Jacques and Peter’s cousin, Anton Louw, was at Excelsior the other day and over a glass of wine we heard about his Mandela experience…
What do you remember about the day your family heard that Mandela was going to drive past your vineyard?
I don’t think the route was formally announced; he was staying at the Victor Verster prison, which is about 15 minutes drive from us and as we were watching the whole thing happen live on TV it dawned on us that he would be travelling past. By the time we realised, he was about 5 minutes away and my parents, brother and I went to wait by the side of the road to see if we could spot him as he went past.
How old were you?
I was 8 and a week. My birthday is the 2nd February, the day they unbanned the ANC.
What did you know about Mandela?
Nothing! I didn’t really know what was going on at the time. How developed is your political conscience at 8? I gathered it was a big deal, but didn’t really understand why. A year before we had visited Botswana, and behind a bar there was a picture of Mandela; my parents took a photo of themselves at the bar, purely to get a picture of him in it – all images of him were banned in SA. No-one outside of the prisons had seen him in all that time.
Was your family liberal? Did they support Mandela?
My parents were quite liberal, although when I mentioned an interest in journalism my Dad was dismissive of the media as ‘left wing’. His father, my grandfather, who died before I was born, was less liberal. Dad told me how he used to argue with his father; my Dad was always in favour of universal enfranchisement – his father called him a communist. But I suppose my grandfather was a product of his generation; whenever he saw a bird of prey he’d call it a ‘kuikendief’ (a chicken thief) and fetch his shot gun.
What did Mandela say to you?
The car stopped, for whatever reason, a few metres beyond us. We walked till we were opposite them and he rolled down the window. He was mostly interested in my brother and me; he asked our names and ages, and where we went to school. I will always regret being too shy to speak to this important stranger. He chatted to my parents a bit more. They said later that Winnie looked as if she were sucking lemons in other side of the car, clearly irritated that Mandela could be so engaging with us.

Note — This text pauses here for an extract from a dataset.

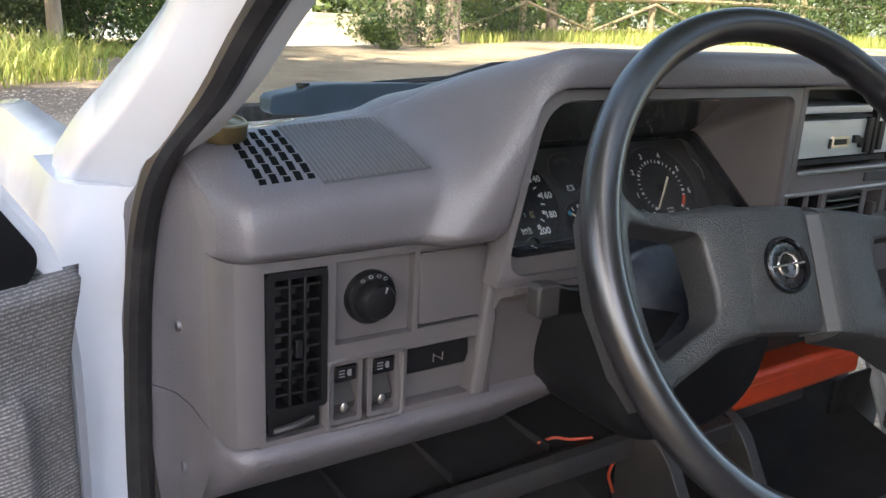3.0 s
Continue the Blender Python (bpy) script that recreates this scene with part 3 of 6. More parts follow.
# ---- the car's body ----
SEAL = [(-0.765, -0.62, 1.315), (-0.764, -0.45, 1.225), (-0.765, -0.18, 1.075), (-0.765, -0.09, 1.02), (-0.768, 0.022, 0.96), (-0.778, 0.055, 0.9), (-0.785, 0.07, 0.8), (-0.79, 0.07, 0.65), (-0.79, 0.055, 0.5), (-0.79, 0.03, 0.4), (-0.79, -0.03, 0.352), (-0.79, -0.259, 0.345), (-0.79, -0.5, 0.345), (-0.79, -0.86, 0.36)]


def car_body():
    car = thing("car", Matrix(), "white car with its driver's door standing open", "car")
    # A-pillar: from the scuttle up to the roof, outside of the seal
    bm = bmesh.new()
    rings = []
    for (x, y, z), w, ox in (((-0.765, -0.62, 1.315), 0.045, 0.005), ((-0.764, -0.45, 1.225), 0.05, 0.008), ((-0.765, -0.18, 1.075), 0.06, 0.012), ((-0.765, -0.09, 1.02), 0.064, 0.015), ((-0.768, 0.022, 0.96), 0.075, 0.022), ((-0.772, 0.09, 0.92), 0.08, 0.03), ((-0.776, 0.16, 0.875), 0.085, 0.036)):
        d = Vector((0, 0.866, -0.5))
        n = Vector((0, 0.5, 0.866))
        c = Vector((x, y, z)) + Vector((0.012, 0, 0))
        prof = [(0.0, -0.004), (-0.012, -0.006), (-0.024, -0.002), (-0.028, 0.006), (-ox - 0.026, 0.018), (-ox - 0.03, 0.03), (-ox - 0.02, w - 0.012), (-0.016, w), (0.02, w * 0.98), (0.026, 0.04), (0.02, 0.004)]
        rings.append([c + Vector((a, 0, 0)) + n * b for a, b in prof])
    lines = [spline(list(q), 4) for q in zip(*rings)]
    loft(bm, [list(q) for q in zip(*lines)])
    part("a_pillar", bm, PAINT, car, angle=50)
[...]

What does Mandela mean to you now?
That’s a tough one. In the passage where he mentions us in his book, he talks about the ‘conservative white farming community’ he travelled through as he left prison, and he expressed surprise at the support he received travelling through it. To me, he’s an example of how to live forgiveness and reconciliation; it’s probably because he always consistently focused on building a better future, rather than attempting to undo the past. I think that’s partly why he was so enthusiastic about the youth. I’m amazed and inspired by his lack of bitterness; 27 years is a long time to be in prison. I think Nelson Mandela gave us the choice – an opportunity to build the true rainbow nation.